Some honest thoughts on the process
im sure all of you reading this know how hard the process can be. Like youve read the books, youve developed the awareness, you know the whys. Okay so whats next?
Taking action.
Taking those next steps to strive towards something better...
But noone said itd be easy.
Im so damn tired. Im tired of making the effort. It IS worth making the effort for, because I want to live and thrive and be joyful, but its still exhausting.
Something Im terrified to say to anyone I actually know is that Im tired of always being the caring and considerate friend. I want to be the one cared for.
I like being a caring friend. I like that about me. that I have capacity to feel and be empathetic. and I dont wish to snuff that quality out of me. But i care about Me too, and I deserve some TLC too.
I have a very high capacity for empathy. I can put myself in others shoes to try and understand their experience. Even if i dont understand the specifics, I can guage enough, because I understand the core wound of suffering.
I have also described iny head my experience of drifting through life like Im in a glass box. I can see it all clearly, but I cant touch. I cant connect. Theres a barrier.
and lately I've also been having lots of thoughts about mirrors, and Im asking myself if what im feeling is like Im a walking mirror.
I interact with others, and they talk to me, but is it true connection, or are they just looking at their own reflection?
Its a painful thought to have. Im just feeling so neglected. It keeps triggering the old wounds.
I dont need another task added to my already heavy plate, I need a hug. I need some confidence. some validation. and I need to feel seen as my own person, not just a walking mirror.

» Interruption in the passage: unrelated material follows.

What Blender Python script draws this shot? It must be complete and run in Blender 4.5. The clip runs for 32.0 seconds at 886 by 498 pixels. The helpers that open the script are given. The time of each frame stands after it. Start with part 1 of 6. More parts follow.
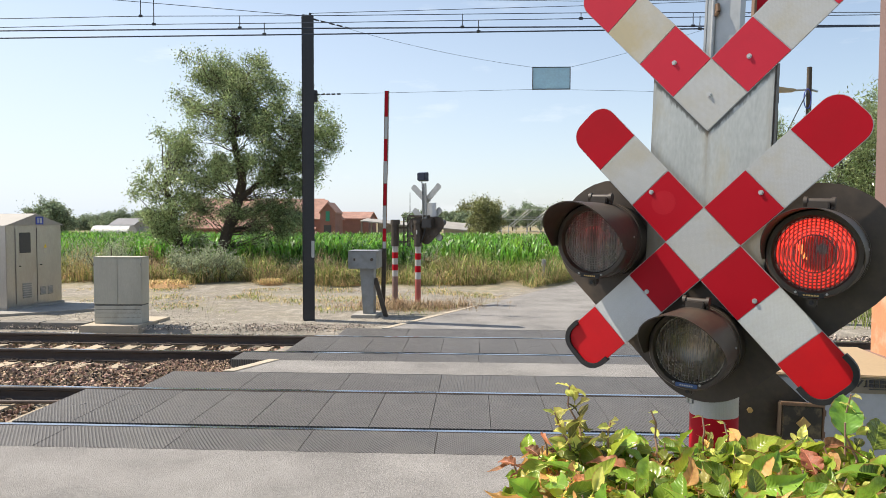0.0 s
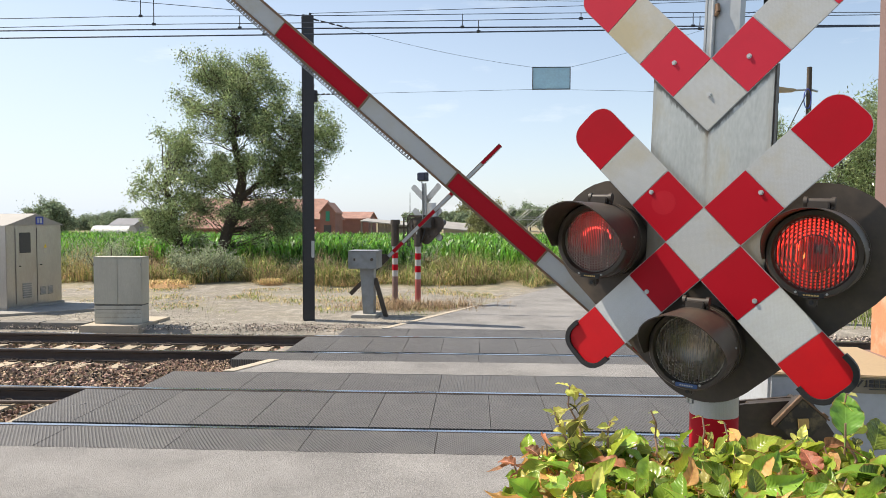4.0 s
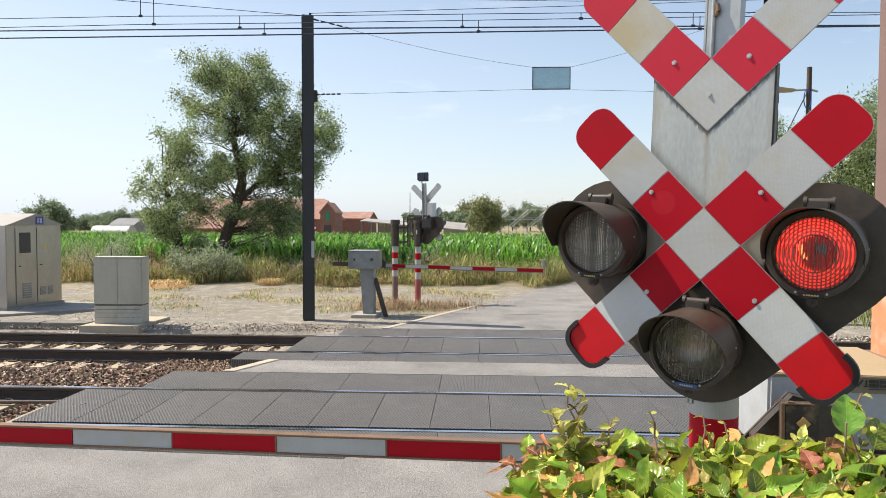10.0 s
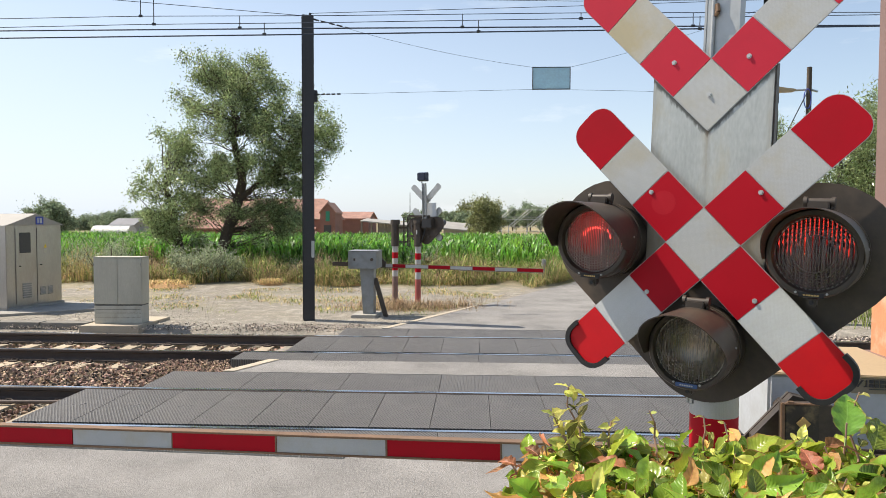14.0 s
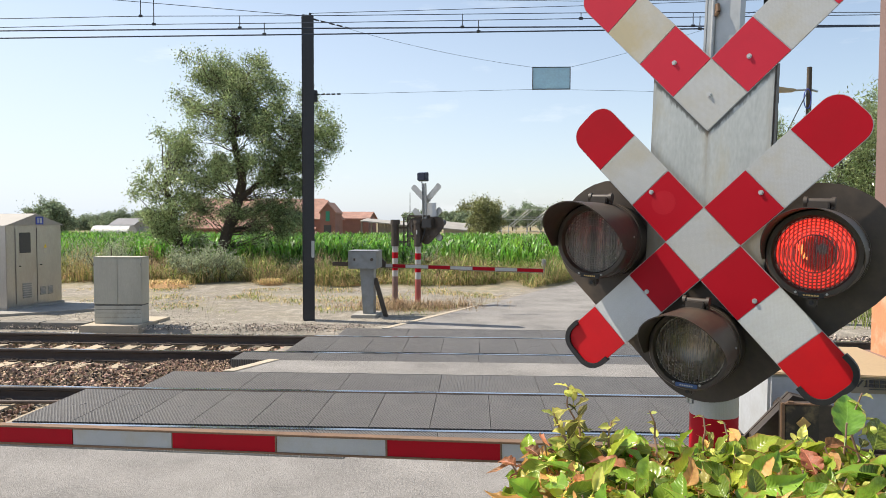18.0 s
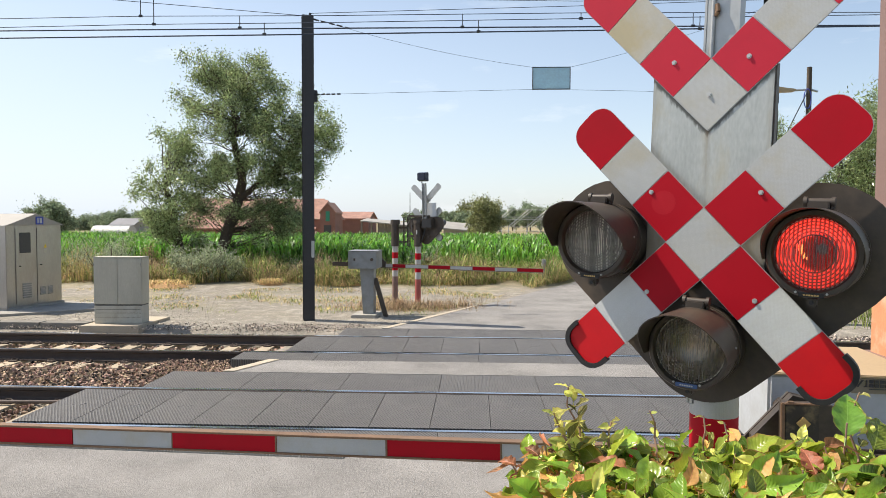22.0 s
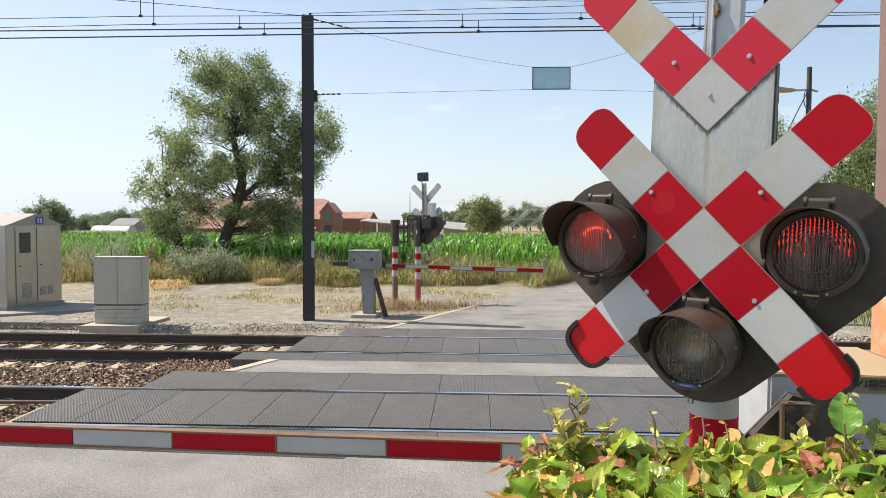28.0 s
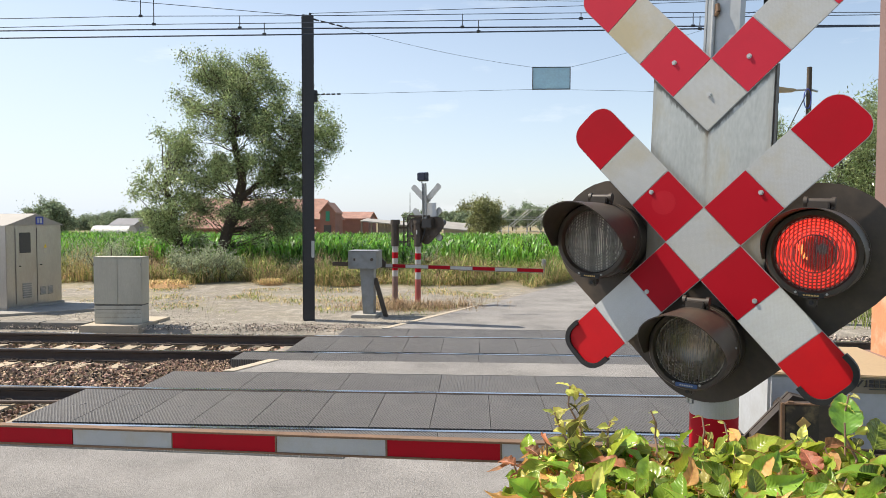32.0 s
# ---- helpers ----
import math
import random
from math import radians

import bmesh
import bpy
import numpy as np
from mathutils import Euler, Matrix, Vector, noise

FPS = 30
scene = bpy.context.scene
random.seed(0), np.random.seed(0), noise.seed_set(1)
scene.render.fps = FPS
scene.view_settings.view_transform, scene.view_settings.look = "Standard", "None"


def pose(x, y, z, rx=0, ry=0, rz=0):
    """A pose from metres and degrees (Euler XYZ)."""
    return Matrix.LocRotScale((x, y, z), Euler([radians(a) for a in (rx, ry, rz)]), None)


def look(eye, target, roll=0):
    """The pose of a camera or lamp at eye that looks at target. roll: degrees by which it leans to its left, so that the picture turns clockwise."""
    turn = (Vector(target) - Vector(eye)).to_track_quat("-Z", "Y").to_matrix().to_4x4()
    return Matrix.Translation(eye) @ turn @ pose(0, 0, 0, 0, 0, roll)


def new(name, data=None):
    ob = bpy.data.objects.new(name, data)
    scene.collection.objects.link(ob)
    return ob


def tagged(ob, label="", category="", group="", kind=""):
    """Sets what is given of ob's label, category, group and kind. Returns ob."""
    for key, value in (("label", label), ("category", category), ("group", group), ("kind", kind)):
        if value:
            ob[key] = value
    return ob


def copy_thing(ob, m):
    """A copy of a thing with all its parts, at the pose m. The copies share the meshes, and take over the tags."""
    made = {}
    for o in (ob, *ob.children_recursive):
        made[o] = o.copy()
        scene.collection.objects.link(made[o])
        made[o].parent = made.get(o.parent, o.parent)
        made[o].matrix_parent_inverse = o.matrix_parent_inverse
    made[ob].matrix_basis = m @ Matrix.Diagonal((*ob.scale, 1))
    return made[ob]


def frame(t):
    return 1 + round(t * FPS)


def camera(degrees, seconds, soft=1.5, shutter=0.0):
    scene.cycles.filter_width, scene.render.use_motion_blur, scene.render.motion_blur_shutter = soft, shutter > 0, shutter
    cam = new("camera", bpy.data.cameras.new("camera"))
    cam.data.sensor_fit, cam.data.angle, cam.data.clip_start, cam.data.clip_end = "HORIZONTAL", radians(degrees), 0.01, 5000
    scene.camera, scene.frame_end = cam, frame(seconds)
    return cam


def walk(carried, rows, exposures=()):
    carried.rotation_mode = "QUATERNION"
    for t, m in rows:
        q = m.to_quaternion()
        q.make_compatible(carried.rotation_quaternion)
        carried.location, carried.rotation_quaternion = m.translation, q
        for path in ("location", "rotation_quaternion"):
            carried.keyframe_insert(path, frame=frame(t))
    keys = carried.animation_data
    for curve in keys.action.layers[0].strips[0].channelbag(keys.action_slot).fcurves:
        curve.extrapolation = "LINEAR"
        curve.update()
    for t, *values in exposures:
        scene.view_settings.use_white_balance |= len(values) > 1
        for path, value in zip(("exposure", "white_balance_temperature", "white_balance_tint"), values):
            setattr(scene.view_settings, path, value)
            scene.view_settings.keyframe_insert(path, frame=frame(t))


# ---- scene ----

I KNOW what I personally need to do in my own life. But that doesnt mean I dont still have some hard and challenging days, and need a bit of encouragement to keep moving, and also respite every now and then.
I know that sooner or later, the essence of some things Ive written here will need to be said to those people in my life, because Im clearly not satisfied in my friendships.
Im not seeking advice in these writings, just sharing thoughts and where Im at in my own process. I think it helps to cast this into the void. And as I write it it affirms what I already know.
I do however welcome questions or discussion if you feel inclined.
if you got this far thanks for reading. and I hope maybe it made you feel seen too.